After investigation, the prevailing conclusion is that water was deliberately introduced to an MIC storage vessel through an
instrument connection. MIC is extremely water reactive, and a runaway reaction ensued.
There were a number of confounding factors that led to the Bhopal disaster:
The vessel refrigeration system was down for six months to save money; its Freon was being used elsewhere.
A relief effluent system caustic scrubber was inactive (said to be down for maintenance).
The downstream flare for a scrubber was also shut down (said to be awaiting replacement of corroded pipe work).
A fixed water curtain used to absorb MIC vapors was insufficient to reach the cloud.
Supervision was slow to react to initial reports of MIC odor in the area; this was coffee break time (up to an hour may
have been lost here).
A shanty town had been allowed to form along the plant perimeter over a number of years.
An effective emergency communication/response system was not in place.

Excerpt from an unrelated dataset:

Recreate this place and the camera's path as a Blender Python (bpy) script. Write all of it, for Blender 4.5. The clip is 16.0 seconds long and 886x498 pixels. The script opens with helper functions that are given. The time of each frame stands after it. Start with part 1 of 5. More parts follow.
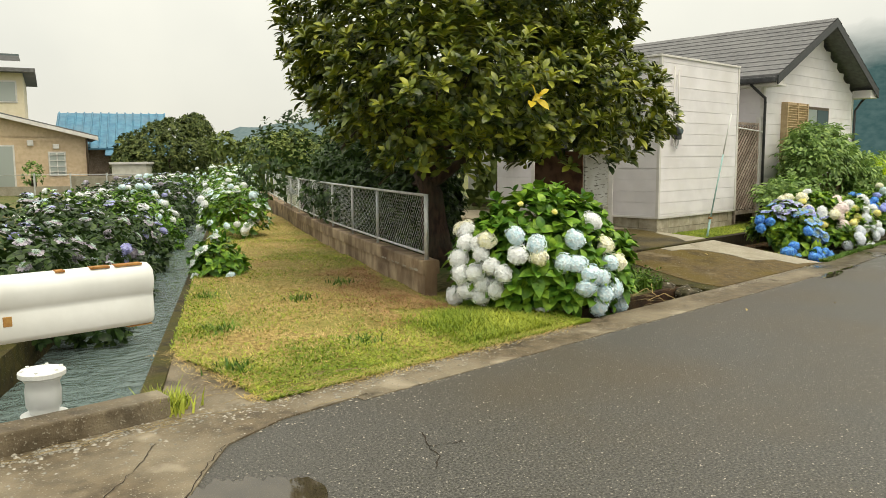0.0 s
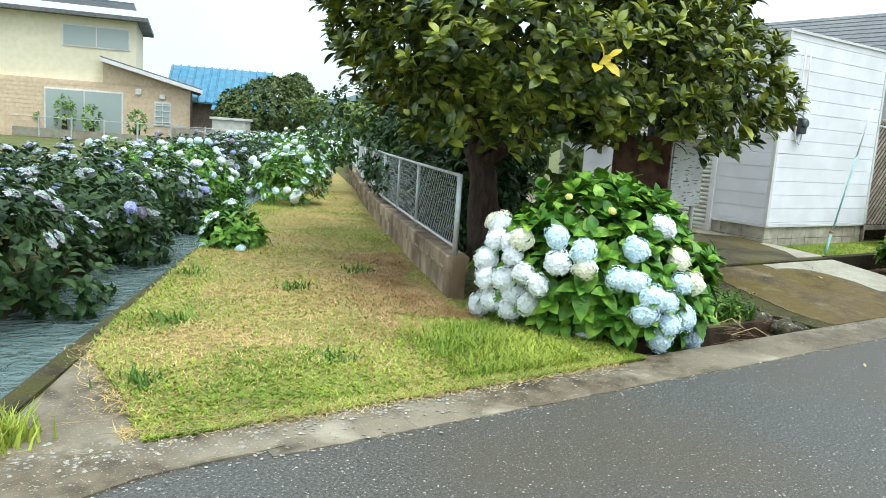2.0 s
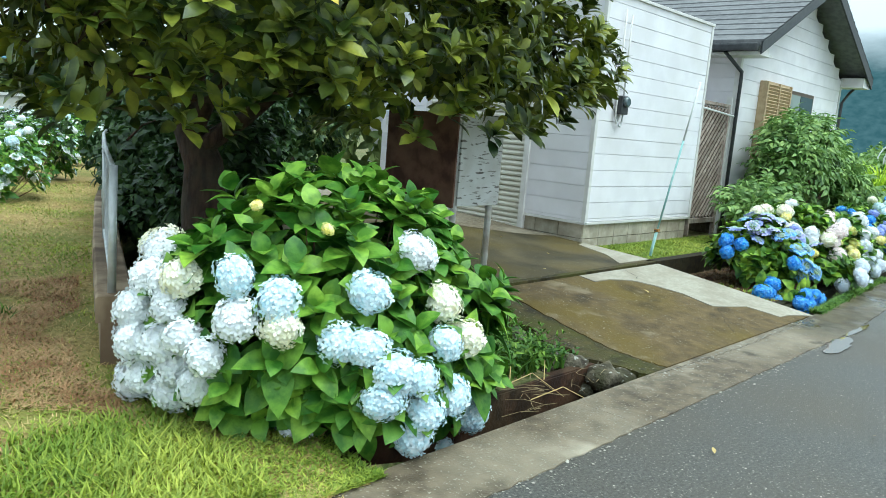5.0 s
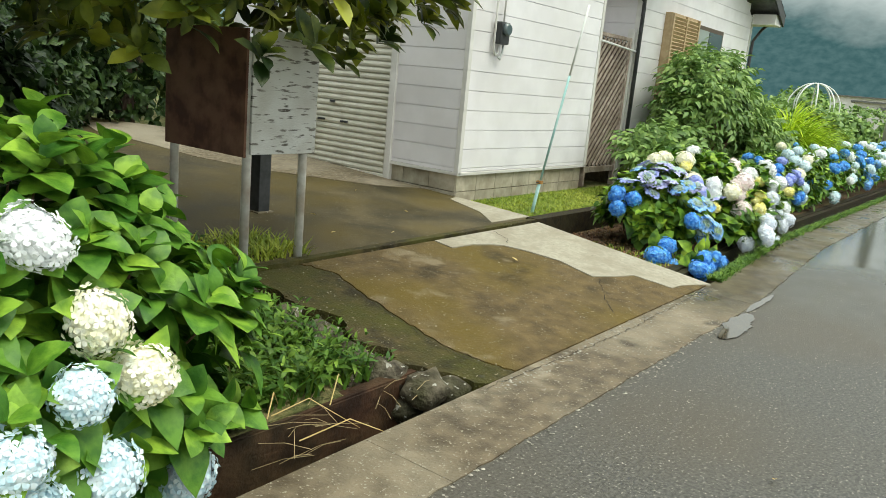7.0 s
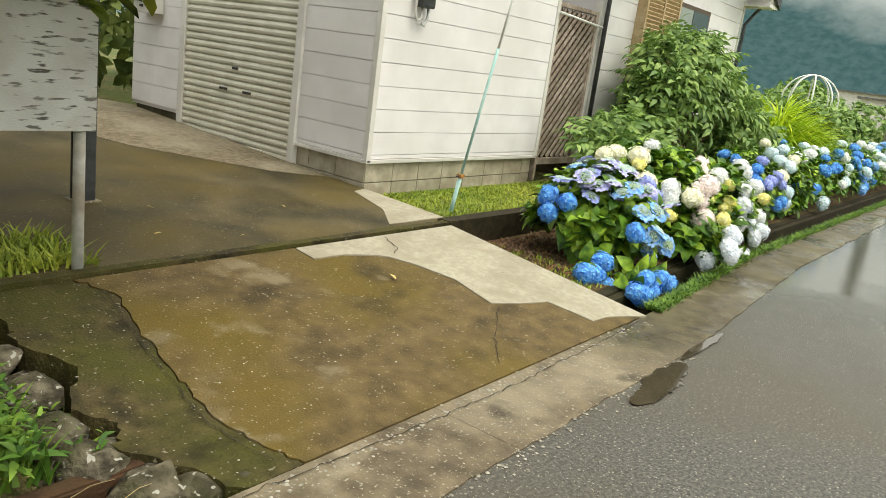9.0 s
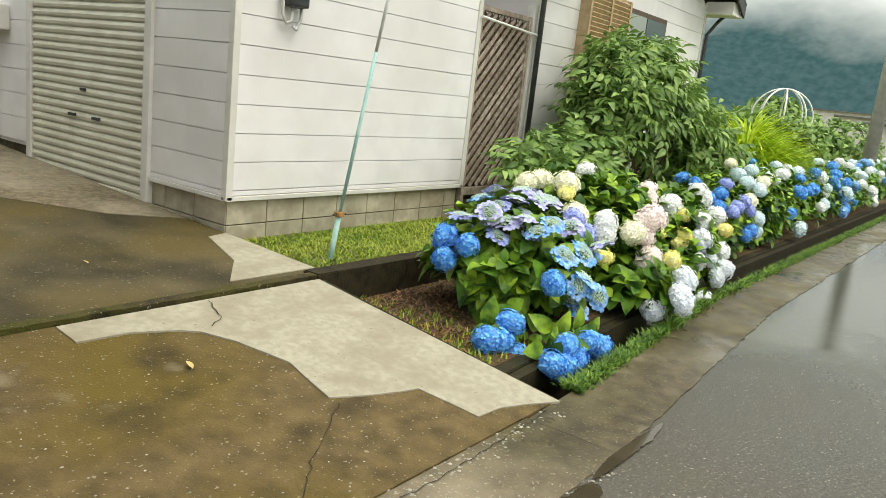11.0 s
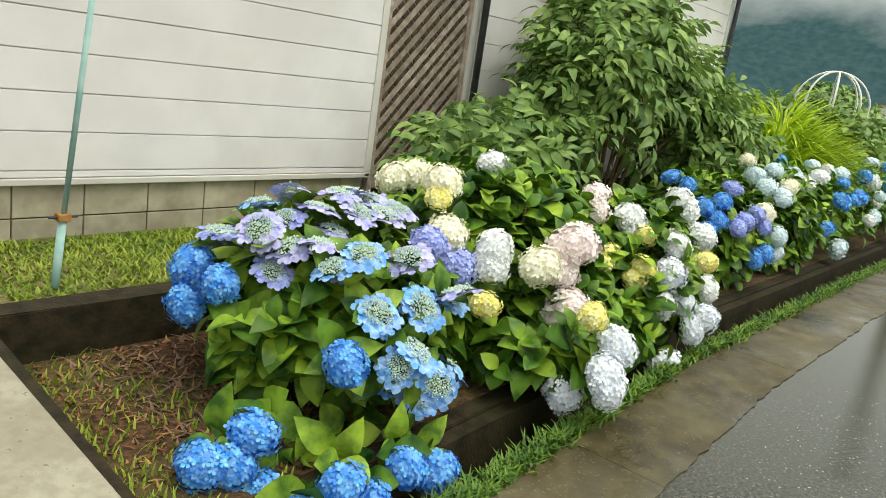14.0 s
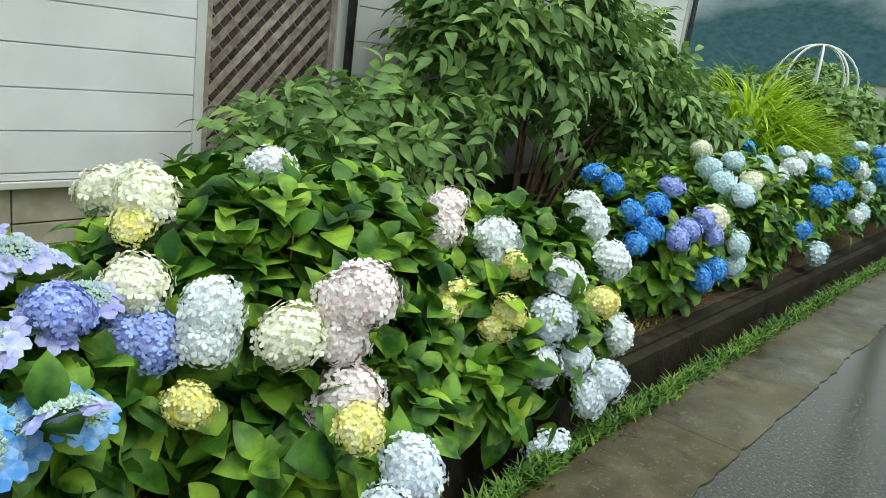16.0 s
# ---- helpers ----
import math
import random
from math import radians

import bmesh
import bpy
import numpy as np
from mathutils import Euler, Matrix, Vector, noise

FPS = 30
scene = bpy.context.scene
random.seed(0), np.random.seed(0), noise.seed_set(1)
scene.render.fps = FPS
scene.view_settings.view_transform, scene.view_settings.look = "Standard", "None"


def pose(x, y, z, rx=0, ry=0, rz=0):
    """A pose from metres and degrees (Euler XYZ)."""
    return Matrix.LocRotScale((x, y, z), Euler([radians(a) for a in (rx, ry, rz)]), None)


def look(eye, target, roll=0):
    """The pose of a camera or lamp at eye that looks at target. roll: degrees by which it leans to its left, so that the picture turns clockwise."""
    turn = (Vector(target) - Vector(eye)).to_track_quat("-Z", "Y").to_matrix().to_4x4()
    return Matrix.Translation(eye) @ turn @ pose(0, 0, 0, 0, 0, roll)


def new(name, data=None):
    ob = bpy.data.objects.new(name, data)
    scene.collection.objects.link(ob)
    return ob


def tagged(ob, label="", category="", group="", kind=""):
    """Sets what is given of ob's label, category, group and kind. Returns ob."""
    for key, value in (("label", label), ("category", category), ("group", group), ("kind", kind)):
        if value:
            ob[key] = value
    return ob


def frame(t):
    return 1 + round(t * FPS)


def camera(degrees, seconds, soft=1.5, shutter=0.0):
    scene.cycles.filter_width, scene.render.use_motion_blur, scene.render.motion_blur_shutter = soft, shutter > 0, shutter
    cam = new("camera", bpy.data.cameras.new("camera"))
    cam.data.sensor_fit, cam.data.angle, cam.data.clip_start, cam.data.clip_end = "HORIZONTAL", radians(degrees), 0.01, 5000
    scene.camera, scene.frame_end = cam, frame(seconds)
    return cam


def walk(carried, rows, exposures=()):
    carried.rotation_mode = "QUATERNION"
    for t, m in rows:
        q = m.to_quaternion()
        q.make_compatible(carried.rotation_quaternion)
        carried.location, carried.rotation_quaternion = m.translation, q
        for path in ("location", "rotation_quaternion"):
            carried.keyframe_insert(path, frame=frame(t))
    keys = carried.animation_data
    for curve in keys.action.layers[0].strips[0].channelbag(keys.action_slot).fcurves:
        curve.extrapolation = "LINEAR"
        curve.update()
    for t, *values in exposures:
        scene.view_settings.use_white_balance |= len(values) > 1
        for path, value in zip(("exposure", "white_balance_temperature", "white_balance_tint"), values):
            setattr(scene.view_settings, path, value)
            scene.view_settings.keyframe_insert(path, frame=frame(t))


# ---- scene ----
cam = camera(60.1, 16.0, 0.55)
METRES, EYE, TILT, LEAN, TURN = 13.6, 1.66, -0.6, 0.35, -43.0
ROWS = [
    (0.0, 0.0, 0.0, 0.0, -0.01, -6.12, 0.09),
    (0.5, 0.0139, 0.0306, -0.0, 2.27, -8.82, -5.74),
    (1.0, 0.0269, 0.0657, -0.0003, 4.32, -7.32, -5.18),
    (1.5, 0.0416, 0.0949, -0.0015, 5.46, -8.07, -7.67),
    (2.0, 0.0494, 0.1283, -0.0008, 8.41, -8.11, -4.36),
    (2.5, 0.06, 0.156, -0.0, 2.59, -7.51, -5.38),
    (3.0, 0.0675, 0.187, 0.0002, 6.82, -7.95, -4.94),
    (3.5, 0.0745, 0.219, 0.0002, 3.79, -7.88, -4.76),
    (6.0, 0.1396, 0.3699, 0.0007, -7.4, -10.86, -6.88),
    (6.5, 0.1594, 0.3936, -0.0009, -9.31, -13.33, -8.18),
    (7.0, 0.1747, 0.4232, -0.0017, -9.03, -11.95, -5.46),
    (7.5, 0.1961, 0.4442, 0.001, -10.78, -10.38, -8.7),
    (8.0, 0.2144, 0.4678, 0.0009, -11.13, -10.11, -7.93),
    (8.5, 0.2351, 0.4924, 0.0017, -12.23, -10.22, -6.58),
    (9.0, 0.2555, 0.5125, 0.0014, -8.5, -13.56, -7.88),
    (9.5, 0.2727, 0.5374, 0.0004, -10.26, -11.22, -6.52),
    (12.0, 0.3666, 0.6523, -0.0021, -8.82, -11.37, -7.14),
    (12.5, 0.3844, 0.6765, -0.0018, -8.07, -11.35, -8.8),
    (13.0, 0.4025, 0.6999, -0.0005, -5.8, -11.79, -8.45),
    (13.5, 0.4191, 0.7243, -0.0006, -6.98, -11.94, -6.57),
    (14.0, 0.4389, 0.7442, -0.0022, -5.87, -13.24, -8.59),
    (14.5, 0.4564, 0.7675, -0.003, -4.56, -13.57, -7.3),
    (15.0, 0.4782, 0.792, -0.0032, -8.24, -13.8, -6.91),
    (15.5, 0.4988, 0.8136, -0.0033, -6.5, -14.66, -7.64),
    (16.0, 0.5135, 0.8383, -0.0025, -6.24, -13.95, -7.62),
]
EXPO = [(0.0, -0.3, 7300, 4), (0.5, -0.1, 6700, 5), (1.5, 0.12, 5900, 0), (2.0, 0.14, 5600, -1), (3.5, 0.15, 5100, -8), (6.0, -0.04, 6250, -2), (6.5, -0.06, 6700, 1), (7.0, -0.08, 6500, -2), (8.0, -0.04, 6550, -1), (9.0, 0.0, 7050, 2), (12.5, -0.2, 6800, 1), (14.5, -0.36, 6850, 1), (16.0, -0.55, 5950, -6)]
walk(cam, [(t, pose(0, 0, EYE, TILT, LEAN, TURN) @ pose(METRES * x, METRES * y, METRES * z, 90 + pitch, roll, yaw)) for t, x, y, z, yaw, pitch, roll in ROWS], EXPO)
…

In most of Bhopal’s causal factors, you can see glaring deficiencies in the major process safety management elements of
hazard analysis, mechanical integrity, operating procedures, and management of change.
As a direct response to Bhopal, many regulatory initiatives were implemented worldwide. In India, this event led to the
Environment Protection Act (1986), the Air Act (1987), the Hazardous Waste (Management and Handling) Rules (1989), the
Public Liability Insurance Act (1991) and the Environmental Protection (Second Amendment) Rules (1992). In the US, the
Emergency Planning and Community Right-to-Know Act (EPCRA) was promulgated in 1986, and the Clean Air Act Amendments
(CAAA) were signed into law in 1990.